Pillars of Walmart’s Demand Forecasting

Published in

Walmart Global Tech Blog

4 min readAug 1, 2019

When we started our journey to build a demand forecasting product (a.k.a Smart Forecasting), we had the unique opportunity to build a system that can influence how our Business manages the demand for 500 Million Store-Item forecasts (across just US stores). Add to this the 11000+ stores across multiple markets & channels Walmart operates worldwide.

Generating forecasts is just the start of the journey. Getting the best forecasts that don’t need any manual intervention is the Nirvana state of our platform (hope we will reach that state soon 🙂).

Until then we need an application that allows users to adjust the forecasts.

Not that forecasts are bad but maybe the models did not consider some data points which are not in the system yet, like,

Local weather fluctuations
Customer demographics
Events near to a store
Any promotions planned by the business

This is as demanding (pun intended 🙂) an Engineering problem, as it is a Machine Learning one.

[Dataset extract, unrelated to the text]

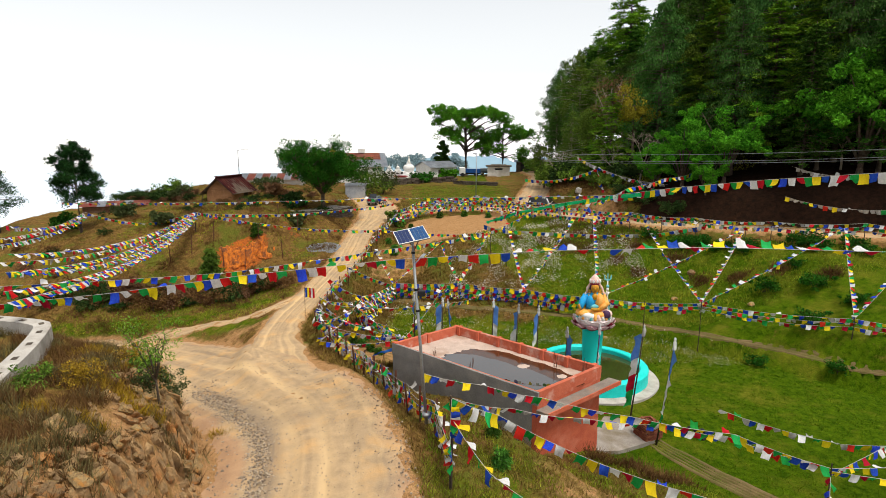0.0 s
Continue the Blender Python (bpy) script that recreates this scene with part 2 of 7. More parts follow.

The success of the platform depends on a perfect blend of Business, Product, Engineering & Data Science talent to come together and work in tandem.

I want to highlight how we organize ourselves into different teams & focus on excelling in each of those individually, before delving into technical aspects of the solution (in subsequent posts).

Pillars

In any Data Science product, it is not just Data Science algorithms that make a product successful but equally important is the below functions,

Data Engineering
ML Engineering
Application Development
User Experience
Product Management

There is no denying that Data Science related Key Performance Indicators (KPIs) like accuracy in our case is the most important needle mover, but we cannot undermine the importance of the other areas.

Ex: An awesome algorithm just running in laptop & that does not scale, OR an algorithm that scales but does not meet the needed SLAs are just good in theory & can never make into production.

Data Science

The Brain behind what demand we forecast
The freedom of developing an algorithm using any library or language is very important.
It is important to note that there is no one algorithm that fits all needs
Ex: Time series algorithms does not very well predict all horizons of time accurately
How the underlying infrastructure is enabling the Data Scientists to experiment (at scale) more frequently will be the key to agility

Data Engineering

This is mandatory, especially when we have Large scale diverse data to deal with.

We have close to 100 TB of data & 10’s of data sources to tap from day one (and growing every day).

Interact with Walmart’s ocean of data spread across various systems and provisioning of the same for better collaboration
Foundational guarantees on the robustness of pipelines
Workflows are always time-bound with strict SLAs to downstream systems
Guaranteed freshness & quality of data

This indeed is the Backbone of the system and is pivotal in ensuring stability & accuracy of forecasts.

Demand Workbench (REST APIs & UI)

This is the Face of Smart Forecasting. Just having a forecast without any visibility to its end users, will not add much value.

This function becomes even more critical when we have 500 Million Store-Items to provide visibility across history & future.

Get visibility into various metrics influencing the demand like historical sales, waste, inventory, etc.
Metrics space comprising a minimum of 75 billion historical & 25 billion future data points.
Personalized to each user’s experience showing what really matters at a given time.
Allow users to manage demand by adjusting the forecasts.
These APIs also power some of the critical on-demand descriptive analytics applications in Supply Chain.

MLOps / ML Engineering

This is the Central Nervous System that controls the Brain (ML Algorithms) & Backbone (Data) of our product, taking care of many production aspects of our models.

At the confluence of the two pillars i.e. Data Science and Data Engineering.
Automate systems that will help propagate the machine learning models from development to production environment
Optimal scheduling of modeling workloads.
High availability & Failure handling in every part of the pipeline run
Build the ability to perform A/B testing of new models
Visibility into how any new feature in ML/Data affects the overall KPIs of the project (Accuracy, Bias, etc.)

DevOps

They instill blend of Service Engineering & Release Engineering best practices into our engineering teams.

Ensure the Infrastructure is up, running & monitored 24x7
High priority Alerts are notified to appropriate teams
Ensure we have proper quality checks in our build automation
Every part of the product is continuously tested out at different levels so that every commit meets the needed quality
Not just ensure you can develop & deploy features fast, but Mean Time To Recover (MTTR) should be low in failures
Look out for constant cost optimizations. Especially on Public cloud.
Infrastructure built around the agreeable measures around Recovery Time Objective (RTO) & Recover Point Objectives (RPO).

Product Management

Product management is where it all comes together

Always ensure that we keep our Business in the center of everything we do in the product
Facilitate with Business on what is the need of the hour
Ensure every feature added to the product provides incremental value
Voice of the Business & Champions of the product
Seek constant feedback, both from Business & other pillars

Hope you have got a better understanding of what teams constitute the basic building blocks of a successful ML product.

Through this & the series of other blog posts (I intend to write later), I am trying to highlight the key technical concepts which went a long way in making the product successful.